## What you need to do:
Print, exactly as they stand, the lines from the start of the listing to the line containing "return Matrix.LocRotScale((x, y, z), Euler([radians(a)", inclusive.

-------- Dataset content --------

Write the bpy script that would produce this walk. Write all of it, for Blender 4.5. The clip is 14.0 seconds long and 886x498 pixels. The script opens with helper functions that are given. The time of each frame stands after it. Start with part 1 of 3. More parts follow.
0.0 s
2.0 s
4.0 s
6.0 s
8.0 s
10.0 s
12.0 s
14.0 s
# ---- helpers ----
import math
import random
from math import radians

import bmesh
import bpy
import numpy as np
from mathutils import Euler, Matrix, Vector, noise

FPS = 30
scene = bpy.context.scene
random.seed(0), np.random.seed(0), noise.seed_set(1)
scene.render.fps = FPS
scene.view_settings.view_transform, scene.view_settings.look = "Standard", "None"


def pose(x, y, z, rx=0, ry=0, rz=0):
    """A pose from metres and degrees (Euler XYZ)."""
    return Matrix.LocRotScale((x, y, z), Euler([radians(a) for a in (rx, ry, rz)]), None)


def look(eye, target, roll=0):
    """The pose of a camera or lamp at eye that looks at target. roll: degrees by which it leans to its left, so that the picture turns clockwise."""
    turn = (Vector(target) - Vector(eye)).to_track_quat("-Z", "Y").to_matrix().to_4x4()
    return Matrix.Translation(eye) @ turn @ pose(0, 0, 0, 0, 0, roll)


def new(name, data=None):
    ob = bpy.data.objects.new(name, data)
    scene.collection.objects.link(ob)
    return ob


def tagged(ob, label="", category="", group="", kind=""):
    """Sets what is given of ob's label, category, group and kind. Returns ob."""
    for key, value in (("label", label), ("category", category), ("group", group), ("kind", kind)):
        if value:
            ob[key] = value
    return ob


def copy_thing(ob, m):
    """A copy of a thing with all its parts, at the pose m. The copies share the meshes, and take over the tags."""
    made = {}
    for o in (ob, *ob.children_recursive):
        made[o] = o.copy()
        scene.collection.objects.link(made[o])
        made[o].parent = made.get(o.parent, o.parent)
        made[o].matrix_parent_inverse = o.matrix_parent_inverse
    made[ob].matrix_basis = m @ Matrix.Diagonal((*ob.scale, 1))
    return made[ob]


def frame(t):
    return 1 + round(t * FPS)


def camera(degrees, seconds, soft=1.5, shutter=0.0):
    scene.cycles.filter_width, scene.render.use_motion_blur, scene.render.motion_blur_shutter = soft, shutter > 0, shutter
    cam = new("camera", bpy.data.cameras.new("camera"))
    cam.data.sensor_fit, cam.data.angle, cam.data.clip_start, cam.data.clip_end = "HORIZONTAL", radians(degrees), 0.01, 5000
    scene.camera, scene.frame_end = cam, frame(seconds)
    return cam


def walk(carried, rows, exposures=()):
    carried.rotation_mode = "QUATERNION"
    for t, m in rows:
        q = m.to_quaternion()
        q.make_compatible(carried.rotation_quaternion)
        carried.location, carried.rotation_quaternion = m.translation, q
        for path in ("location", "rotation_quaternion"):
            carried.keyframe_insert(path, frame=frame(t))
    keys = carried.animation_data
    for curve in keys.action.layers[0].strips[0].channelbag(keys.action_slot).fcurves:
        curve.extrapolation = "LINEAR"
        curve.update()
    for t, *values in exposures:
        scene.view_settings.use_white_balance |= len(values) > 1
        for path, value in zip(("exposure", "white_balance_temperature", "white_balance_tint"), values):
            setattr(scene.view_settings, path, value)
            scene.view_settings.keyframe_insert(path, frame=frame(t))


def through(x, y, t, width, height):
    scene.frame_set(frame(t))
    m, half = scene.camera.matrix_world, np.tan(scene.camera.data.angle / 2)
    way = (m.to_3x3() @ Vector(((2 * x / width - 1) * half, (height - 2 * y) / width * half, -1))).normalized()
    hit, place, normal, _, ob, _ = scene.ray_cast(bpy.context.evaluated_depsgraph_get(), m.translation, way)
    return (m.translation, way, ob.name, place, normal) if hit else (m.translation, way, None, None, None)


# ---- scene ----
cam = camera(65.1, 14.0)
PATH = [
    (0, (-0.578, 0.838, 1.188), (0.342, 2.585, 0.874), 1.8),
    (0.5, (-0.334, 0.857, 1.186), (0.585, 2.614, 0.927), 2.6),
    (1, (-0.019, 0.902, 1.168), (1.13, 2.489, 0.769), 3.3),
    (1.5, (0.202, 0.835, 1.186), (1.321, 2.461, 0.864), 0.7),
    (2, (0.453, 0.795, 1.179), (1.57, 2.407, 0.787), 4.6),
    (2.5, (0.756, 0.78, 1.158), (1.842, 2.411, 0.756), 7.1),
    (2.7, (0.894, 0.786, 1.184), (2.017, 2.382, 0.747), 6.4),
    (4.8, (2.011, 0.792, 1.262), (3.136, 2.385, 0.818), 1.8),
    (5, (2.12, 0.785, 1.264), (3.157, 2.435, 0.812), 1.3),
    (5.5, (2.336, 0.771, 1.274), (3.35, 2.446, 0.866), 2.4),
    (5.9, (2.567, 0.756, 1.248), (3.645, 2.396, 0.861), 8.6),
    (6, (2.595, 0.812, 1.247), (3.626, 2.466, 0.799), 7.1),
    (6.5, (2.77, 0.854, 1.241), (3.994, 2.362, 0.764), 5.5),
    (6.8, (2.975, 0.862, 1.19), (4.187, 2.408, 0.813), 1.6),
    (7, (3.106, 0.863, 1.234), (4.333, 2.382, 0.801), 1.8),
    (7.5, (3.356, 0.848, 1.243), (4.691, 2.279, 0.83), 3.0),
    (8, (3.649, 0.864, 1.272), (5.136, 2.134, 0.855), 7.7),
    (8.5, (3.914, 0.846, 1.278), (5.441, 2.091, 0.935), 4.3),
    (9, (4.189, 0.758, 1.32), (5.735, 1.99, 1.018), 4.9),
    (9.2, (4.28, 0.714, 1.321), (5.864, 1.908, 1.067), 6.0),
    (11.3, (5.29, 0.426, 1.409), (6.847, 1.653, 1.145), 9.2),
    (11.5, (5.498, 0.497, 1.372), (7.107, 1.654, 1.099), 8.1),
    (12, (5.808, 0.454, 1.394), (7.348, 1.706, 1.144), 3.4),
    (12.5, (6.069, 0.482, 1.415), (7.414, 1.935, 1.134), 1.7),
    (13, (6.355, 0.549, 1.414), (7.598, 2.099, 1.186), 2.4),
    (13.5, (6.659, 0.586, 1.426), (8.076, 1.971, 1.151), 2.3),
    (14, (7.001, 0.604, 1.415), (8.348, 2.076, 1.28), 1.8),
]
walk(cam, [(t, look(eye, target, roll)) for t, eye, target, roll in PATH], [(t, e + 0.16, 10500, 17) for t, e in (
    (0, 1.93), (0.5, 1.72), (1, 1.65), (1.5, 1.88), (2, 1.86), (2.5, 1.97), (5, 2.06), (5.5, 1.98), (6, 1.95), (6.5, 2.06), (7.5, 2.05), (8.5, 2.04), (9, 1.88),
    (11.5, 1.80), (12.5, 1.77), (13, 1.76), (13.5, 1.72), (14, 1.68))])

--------

## Result:
Write the bpy script that would produce this walk. Write all of it, for Blender 4.5. The clip is 14.0 seconds long and 886x498 pixels. The script opens with helper functions that are given. The time of each frame stands after it. Start with part 1 of 3. More parts follow.
0.0 s
2.0 s
4.0 s
6.0 s
8.0 s
10.0 s
12.0 s
14.0 s
# ---- helpers ----
import math
import random
from math import radians

import bmesh
import bpy
import numpy as np
from mathutils import Euler, Matrix, Vector, noise

FPS = 30
scene = bpy.context.scene
random.seed(0), np.random.seed(0), noise.seed_set(1)
scene.render.fps = FPS
scene.view_settings.view_transform, scene.view_settings.look = "Standard", "None"


def pose(x, y, z, rx=0, ry=0, rz=0):
    """A pose from metres and degrees (Euler XYZ)."""
    return Matrix.LocRotScale((x, y, z), Euler([radians(a) for a in (rx, ry, rz)]), None)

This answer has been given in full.